The leadership should be aware that teachers are inundated with new initiatives every year; new ideas come and go and are rarely sustainable (Zorfass, 2001). To avoid “initiative fatigue,” schools must focus not only on introducing new technology, but also on implementing and scaling up new technologies.

Investing the right amount in the right places allows schools to reap educational benefits. Teachers’ confidence in technology leads to experimentation and innovation.

Teaching digital citizenship

Being a 21st century citizen means that one is collaborating and communicating with people you meet face to face and also those that one encounters in digital world. This places immense responsibility on the digital citizen to make informed and ethical choices while acting with integrity and honesty. In a globally connected digital world, learners are empowered to be responsible for their actions, to value others’ rights and to practise safe and legal behaviours. There is a strong need for schools to formally teach new skills – information literacy and visual literacy. Students and teachers need to be taught about online etiquette, online safety and the hazards of cyber-bullying until it becomes a natural and intrinsic process engrained in the learners.
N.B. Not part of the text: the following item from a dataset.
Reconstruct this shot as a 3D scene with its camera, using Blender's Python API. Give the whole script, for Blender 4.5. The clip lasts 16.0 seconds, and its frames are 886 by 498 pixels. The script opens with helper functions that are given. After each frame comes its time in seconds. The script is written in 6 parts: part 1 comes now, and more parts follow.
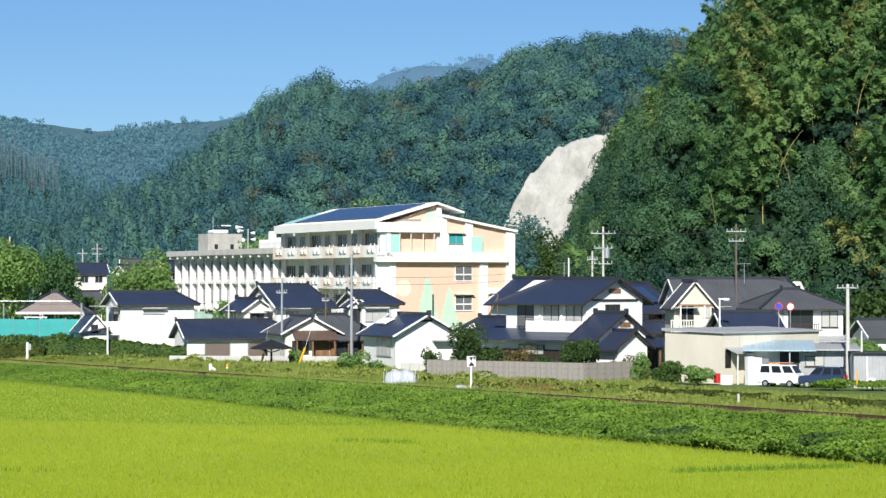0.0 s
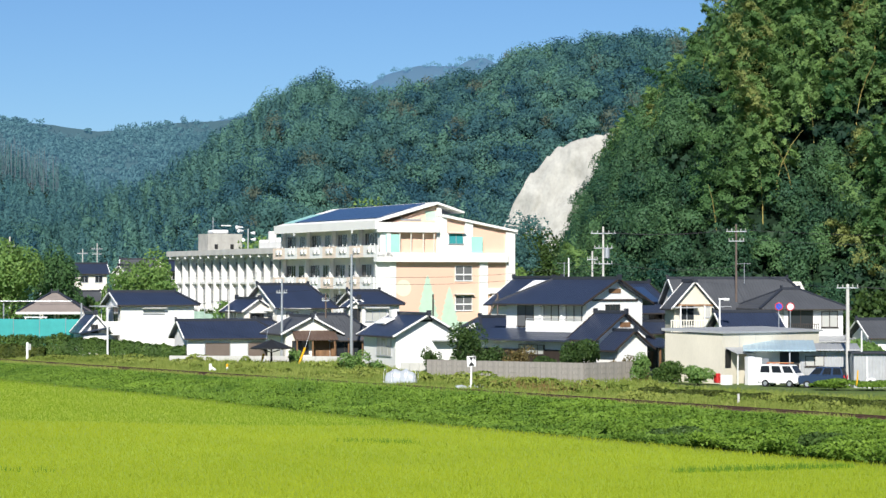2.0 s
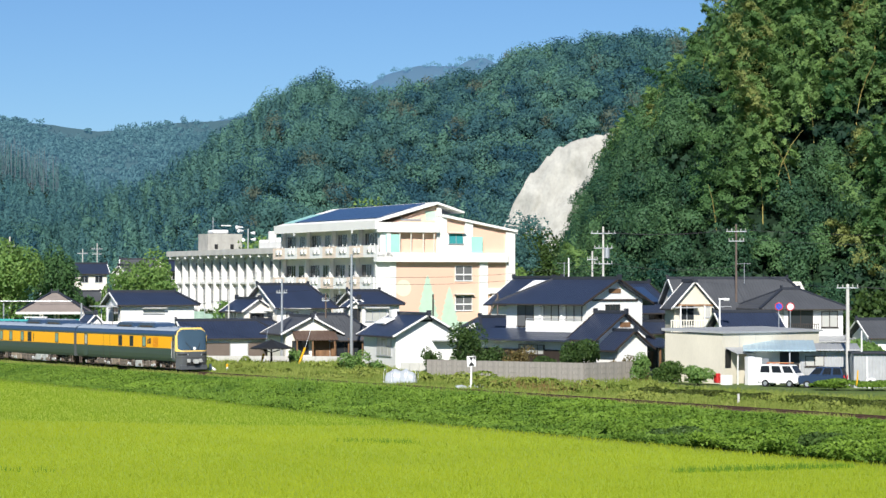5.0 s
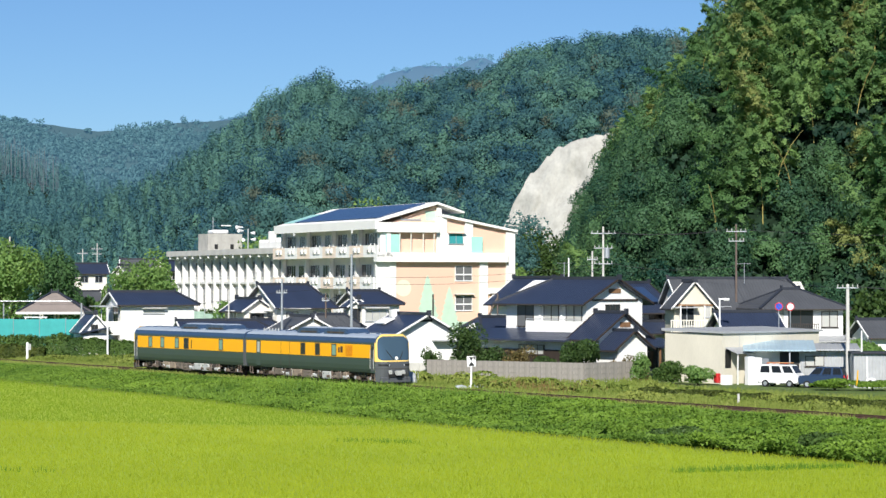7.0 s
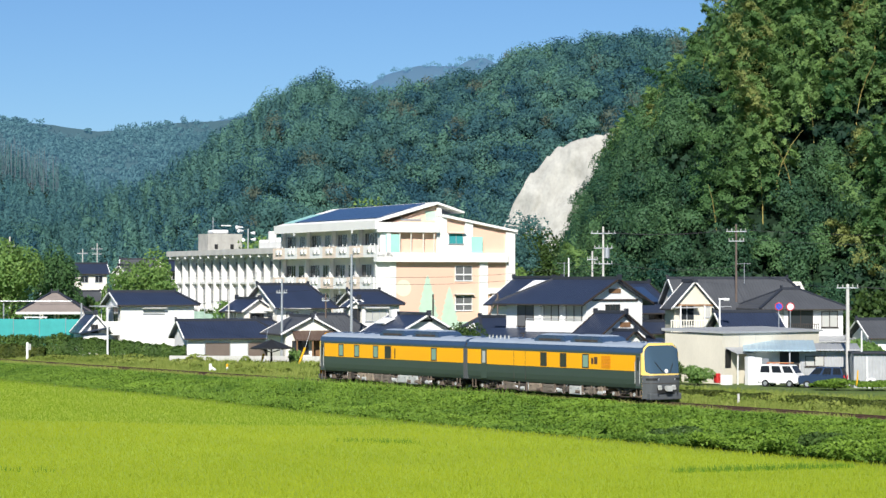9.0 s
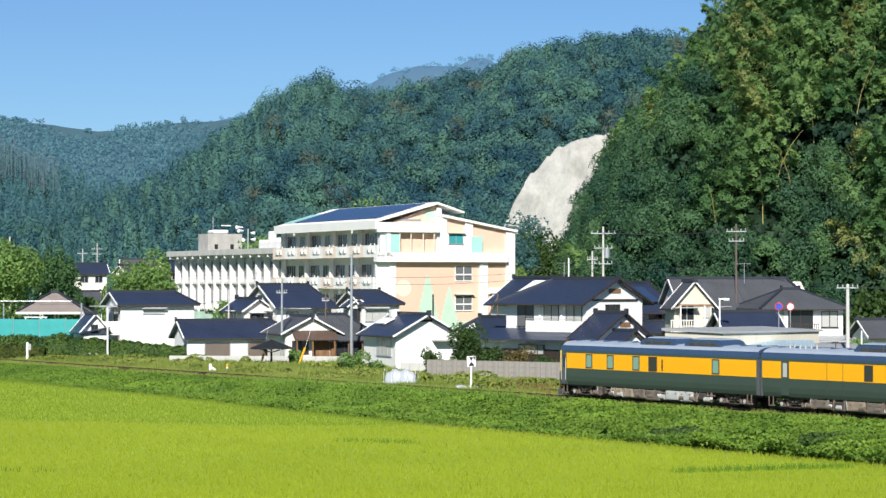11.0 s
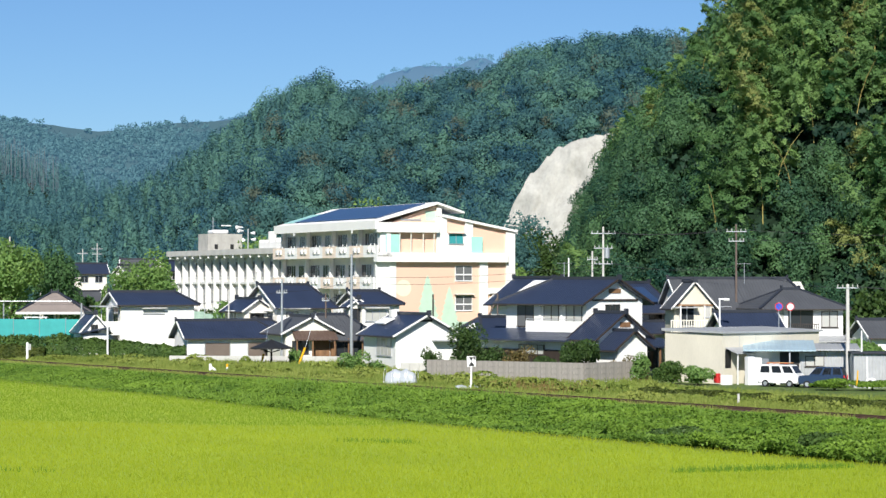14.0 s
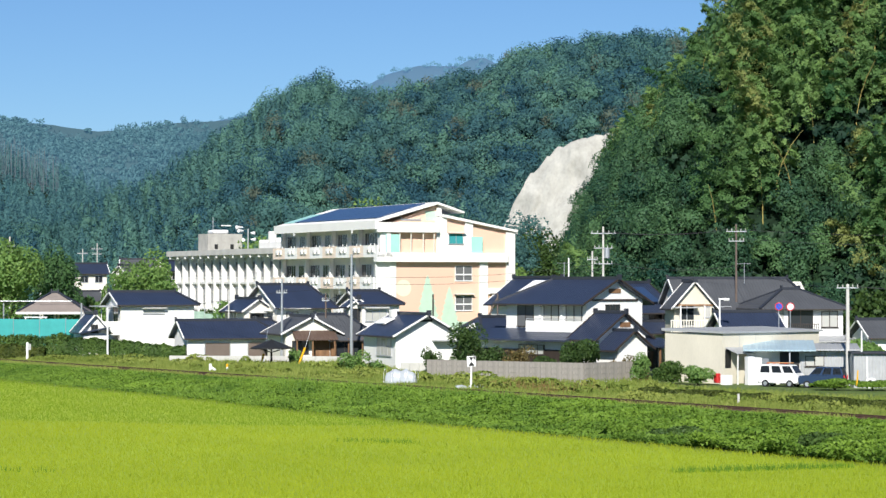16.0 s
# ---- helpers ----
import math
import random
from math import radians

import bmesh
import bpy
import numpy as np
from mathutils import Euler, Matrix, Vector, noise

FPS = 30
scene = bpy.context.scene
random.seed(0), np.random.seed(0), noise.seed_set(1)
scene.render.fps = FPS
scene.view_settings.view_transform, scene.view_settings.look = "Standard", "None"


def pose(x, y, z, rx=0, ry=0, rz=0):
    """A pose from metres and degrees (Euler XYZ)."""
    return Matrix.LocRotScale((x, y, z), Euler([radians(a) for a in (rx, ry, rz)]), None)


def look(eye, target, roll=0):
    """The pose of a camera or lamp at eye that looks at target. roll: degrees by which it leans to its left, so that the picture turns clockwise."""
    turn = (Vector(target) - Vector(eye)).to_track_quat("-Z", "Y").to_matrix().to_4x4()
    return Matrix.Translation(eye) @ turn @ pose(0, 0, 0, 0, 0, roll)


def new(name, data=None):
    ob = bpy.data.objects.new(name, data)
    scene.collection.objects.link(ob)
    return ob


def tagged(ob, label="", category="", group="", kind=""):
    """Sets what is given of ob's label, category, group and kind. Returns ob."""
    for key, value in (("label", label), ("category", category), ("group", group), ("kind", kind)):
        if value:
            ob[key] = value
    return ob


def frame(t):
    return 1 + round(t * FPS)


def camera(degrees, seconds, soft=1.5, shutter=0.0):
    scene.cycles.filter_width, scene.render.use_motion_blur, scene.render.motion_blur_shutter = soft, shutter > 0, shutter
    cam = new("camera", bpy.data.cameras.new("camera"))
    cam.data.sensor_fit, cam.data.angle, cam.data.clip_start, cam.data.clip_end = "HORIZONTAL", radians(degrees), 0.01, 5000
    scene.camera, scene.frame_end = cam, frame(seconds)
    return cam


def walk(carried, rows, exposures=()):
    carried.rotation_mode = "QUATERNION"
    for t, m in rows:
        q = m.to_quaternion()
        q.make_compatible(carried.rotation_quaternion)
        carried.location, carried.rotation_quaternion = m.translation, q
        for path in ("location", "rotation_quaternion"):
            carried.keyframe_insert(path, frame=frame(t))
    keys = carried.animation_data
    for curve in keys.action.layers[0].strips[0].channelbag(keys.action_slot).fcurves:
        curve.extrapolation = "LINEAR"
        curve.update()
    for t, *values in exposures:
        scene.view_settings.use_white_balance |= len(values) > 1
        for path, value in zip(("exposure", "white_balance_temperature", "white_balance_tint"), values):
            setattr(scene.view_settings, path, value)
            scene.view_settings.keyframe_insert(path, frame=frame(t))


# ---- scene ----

It is common knowledge that the younger generation is far ahead of teachers in the use of technology but they still need to learn and be taught to successfully and safely navigate the digital world. Intellectual property rights, and plagiarism are elements student need to be made aware of and schools should create an Acceptable User Policy which should be shared with students and parents. Appropriate attitudes and behaviours concerning the use of ICT also need to be modelled within the school community.

Conclusion

For technology to contribute positively to students’ learning experiences, it is important to put together all the many pieces touched above: policies, long-term planning, clear goals, concrete support measures, coordinating the curriculum, providing on-going support and appropriate infrastructure and engaging in appropriate professional development. By putting these pieces in place technology can play a significant role in contributing to positive, productive learning experiences for all students and teachers. The technologies of tomorrow are already making headway into education and are being tested in select classrooms today, laying the seeds for the future of how students could learn. Some of these are Virtual Reality, 3D printing, Wearable Technology, Robotic Toys, Game Based Learning and Open Source learning models. As it is said that the only constant is change but the pace of change keeps accelerating when it comes to technology. Most of us in education have to realise these winds of change and as new ways and new technology keeps emerging, learning and adapting is essential.

Finally it is important to note that technology use may enhance education, but cannot replace the people, policies and mission of a learning environment.